The average age of his victims was 11 years old
In Australia, 853 people have made a claim or substantiated complaint of child sexual abuse against one or more Christian Brothers, with 75% of victims under the age of 13 at the time, a royal commission has heard.
The royal commission into institutional responses to child sexual abuse has turned its attention to the Christian Brothers as the third round of its hearings into the diocese of Ballarat began on Monday. A religious community within the Catholic church, the Christian Brothers primarily worked in educational facilities for children.
Where they had a selection of children to predate on, and a veil of piety to hide behind. Perfect setup, innit.
The commission’s data showed that the highest number of claims of child sexual abuse were against a brother identified only as Brother CCK, who had 46 complaints made against him about incidents in Victoria and Tasmania. The average age of his victims was 11 years old and the abuse occurred between 1963 and 1987, including in Ballarat.
Another Brother, Stephen Farrell, a Christian Brother at St Alpius Boys’ School in Ballarat East, had allegations of sexual abuse made against him from six people, with the abuse allegedly occurring between 1971 and 1974. In 1997, Farrell was convicted of nine counts of indecent assault against two boys aged nine and 10 at the school but his two-year prison sentence was wholly suspended.
If you’re a guy with a taste for raping children…what do you do? You have a think about where a lot of children can be found, then you have a think about how to get away with it.

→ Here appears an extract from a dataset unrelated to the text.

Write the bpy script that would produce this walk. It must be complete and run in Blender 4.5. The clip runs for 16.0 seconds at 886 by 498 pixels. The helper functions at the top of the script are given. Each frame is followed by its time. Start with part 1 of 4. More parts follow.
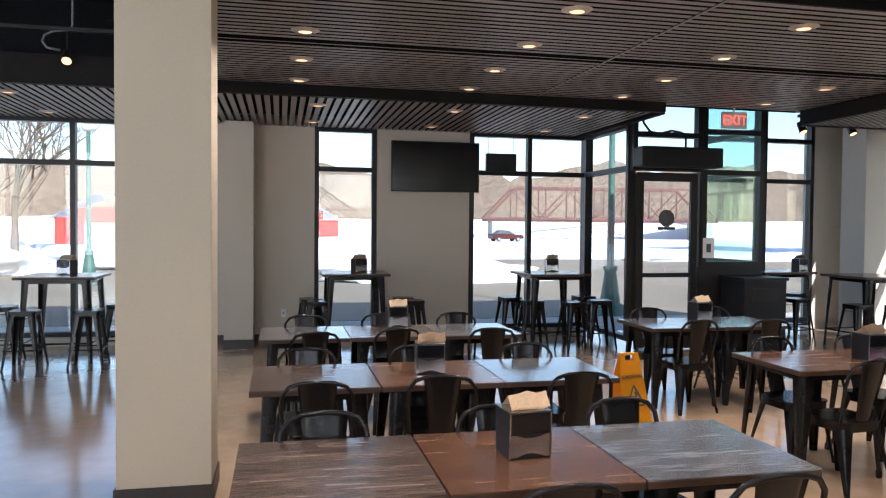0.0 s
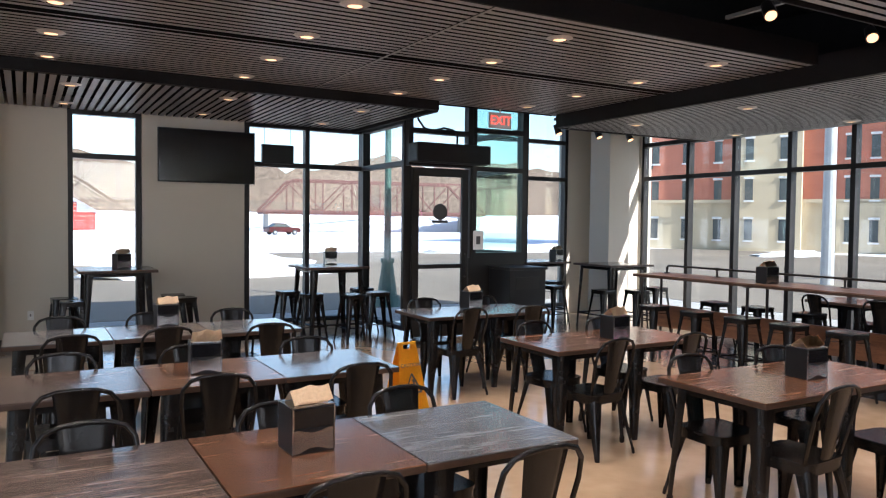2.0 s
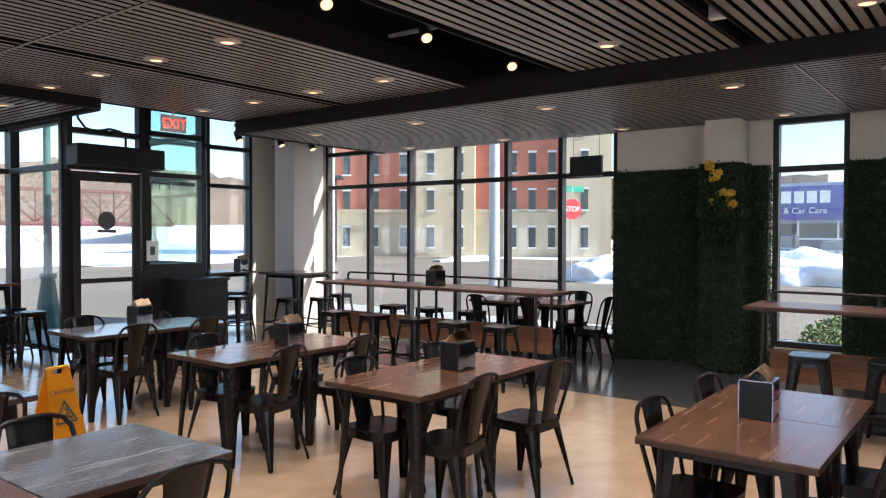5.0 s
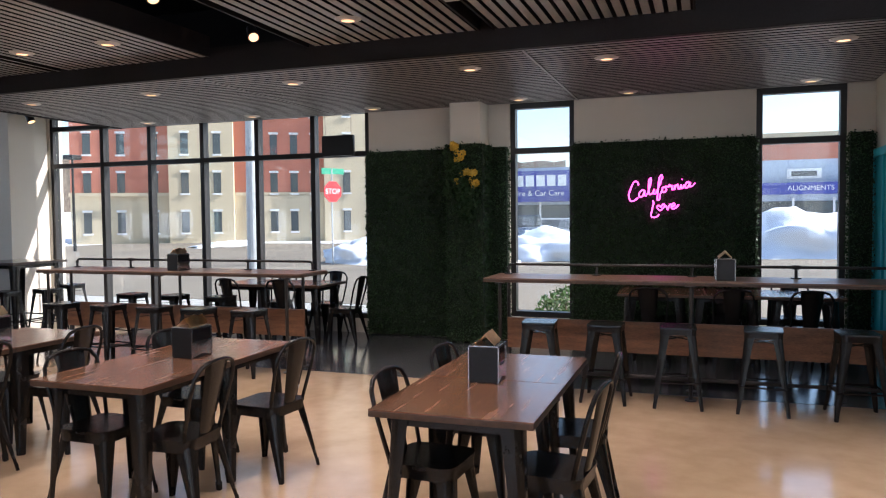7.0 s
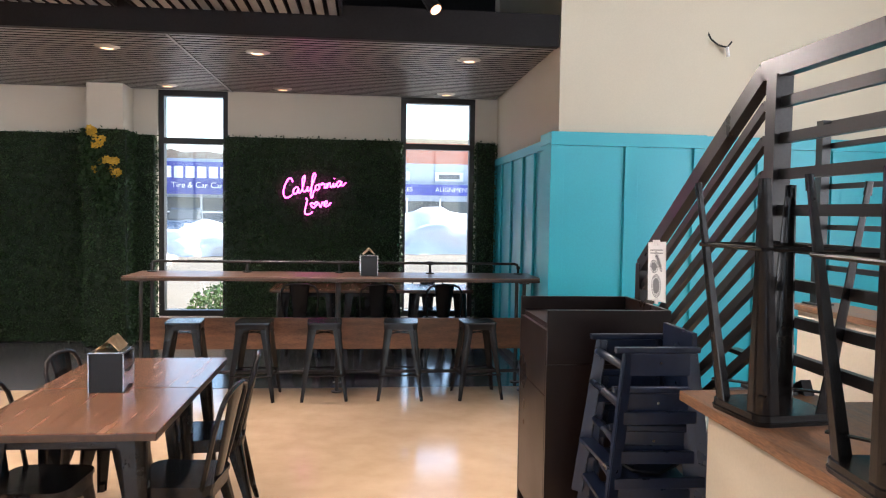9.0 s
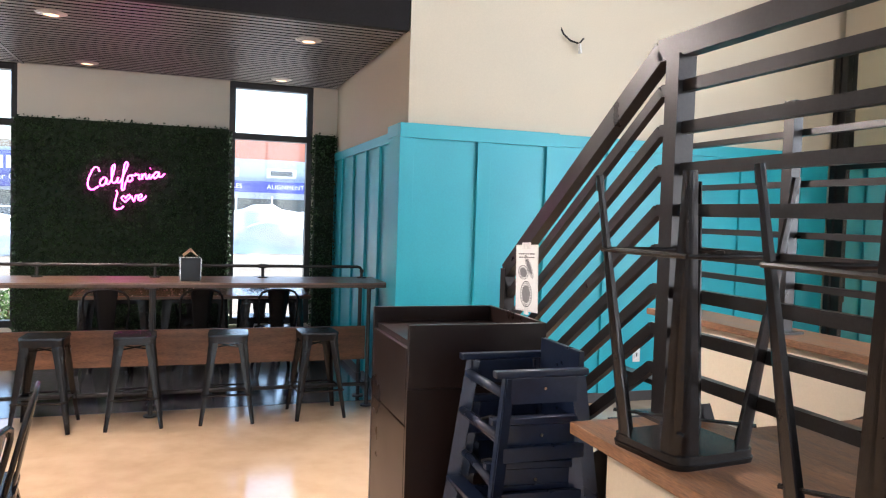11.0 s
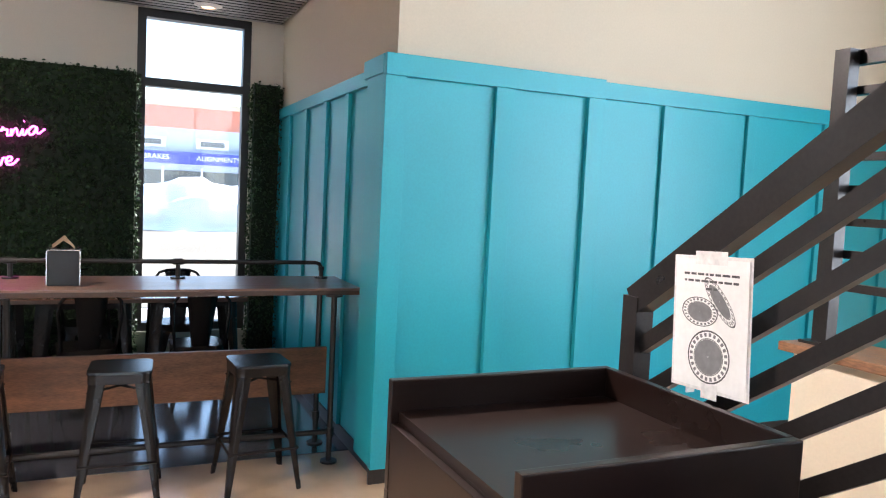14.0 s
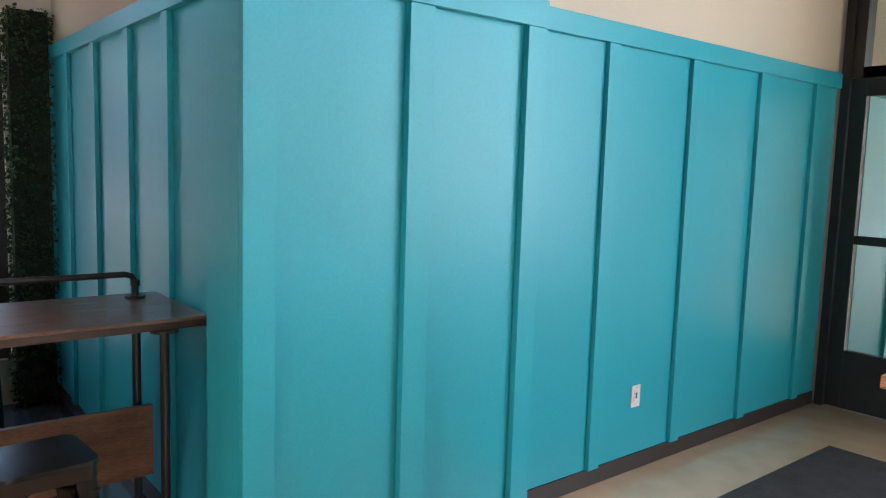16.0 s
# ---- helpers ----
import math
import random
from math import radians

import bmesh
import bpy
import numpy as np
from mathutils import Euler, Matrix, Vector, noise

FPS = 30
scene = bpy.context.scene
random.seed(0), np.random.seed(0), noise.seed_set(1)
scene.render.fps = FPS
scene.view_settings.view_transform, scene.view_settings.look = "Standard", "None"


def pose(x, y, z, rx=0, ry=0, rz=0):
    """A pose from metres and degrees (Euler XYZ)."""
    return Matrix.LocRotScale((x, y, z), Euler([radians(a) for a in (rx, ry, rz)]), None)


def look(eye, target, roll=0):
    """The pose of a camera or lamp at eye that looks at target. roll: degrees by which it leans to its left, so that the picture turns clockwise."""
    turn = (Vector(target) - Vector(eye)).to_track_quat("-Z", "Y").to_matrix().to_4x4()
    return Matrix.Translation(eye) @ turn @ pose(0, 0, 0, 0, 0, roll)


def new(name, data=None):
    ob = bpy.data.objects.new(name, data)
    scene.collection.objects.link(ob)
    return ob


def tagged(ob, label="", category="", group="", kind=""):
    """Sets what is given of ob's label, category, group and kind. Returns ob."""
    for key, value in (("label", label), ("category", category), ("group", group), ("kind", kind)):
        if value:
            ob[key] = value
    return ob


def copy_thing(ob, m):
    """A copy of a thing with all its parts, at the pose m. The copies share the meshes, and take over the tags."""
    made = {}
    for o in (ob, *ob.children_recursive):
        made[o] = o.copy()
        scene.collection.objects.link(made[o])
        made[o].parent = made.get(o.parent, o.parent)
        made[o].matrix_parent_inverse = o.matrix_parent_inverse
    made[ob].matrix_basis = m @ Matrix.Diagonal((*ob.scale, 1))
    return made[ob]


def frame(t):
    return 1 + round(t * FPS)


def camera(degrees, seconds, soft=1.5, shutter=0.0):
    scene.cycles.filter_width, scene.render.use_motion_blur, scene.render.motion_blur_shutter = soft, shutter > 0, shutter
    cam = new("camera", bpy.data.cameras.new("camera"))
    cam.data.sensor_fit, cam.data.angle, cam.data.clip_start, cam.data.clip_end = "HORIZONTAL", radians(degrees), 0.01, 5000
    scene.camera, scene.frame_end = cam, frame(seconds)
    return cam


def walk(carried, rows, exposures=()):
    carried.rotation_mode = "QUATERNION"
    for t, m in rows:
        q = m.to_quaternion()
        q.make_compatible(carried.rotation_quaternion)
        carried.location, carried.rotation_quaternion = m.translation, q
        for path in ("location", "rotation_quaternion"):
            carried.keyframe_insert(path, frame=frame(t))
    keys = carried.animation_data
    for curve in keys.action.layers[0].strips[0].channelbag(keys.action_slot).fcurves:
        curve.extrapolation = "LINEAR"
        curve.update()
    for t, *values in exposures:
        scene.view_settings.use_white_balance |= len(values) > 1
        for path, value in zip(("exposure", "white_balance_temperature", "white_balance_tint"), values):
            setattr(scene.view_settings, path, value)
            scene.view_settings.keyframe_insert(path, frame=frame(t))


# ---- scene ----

One, Brother Edward Dowlan, “made little attempt to conceal his behaviour”, Barlow said, frequently placing his hands down boys’ pants while they walked around. In a previous commission hearing about Ballarat held last year, the commission heard from a witness that he was raped by Dowlan.
It was a survival of the fittest environment, Barlow said, describing how the Brothers beat him, including bashing him on the head, when he was 15 years old.
He said he tried to stick up for the younger children who he knew who were being abused by the Brothers but was not taken seriously, even when he called his mother from the school and told her what was happening.
“Looking back at my time at St Patrick’s we were in a dysfunctional and closed environment where the abnormal was normal,” Barlow said.
“As 15 to 16 year olds, we had no idea really of the outside codes of ethics, morality and justice, so it was not a notable thing for us to see that these things were happening.”
So perfect for the predators. Not so great for the prey.
Meanwhile Catholic theology lecturer Joel Hodge responded to Tim Minchin’s song criticising Cardinal Pell by bemoaning the way such strong language debased public debate:
http://www.abc.net.au/news/2016-02-22/hodge-minchin-pell-the-sorry-state-of-public-debate/7189568
My feelings on this are not the sort that are suited to polite society, because honesty rarely is.
Reminds me of the time I saw my favourite after-school worker in the news one day. At first, I was pleasantly surprised as this man was probably the most kindly of the staff, but was not above giving me a stern lecture when I beat kids up*.
I hung around to see why he was in the news while reminiscing about those halcyon days. Turns out he was under arrest for posession of child porn. Fuck.
*I was a bully back then.
‘…we had no idea really of the outside codes of ethics, morality and justice, so it was not a notable thing for us to see that these things were happening.’
And that, my dears, is what ‘religious freedom’ turns out to mean. ‘Grooming.’ Whether sexual victims or obedient dupes filling the collection plates.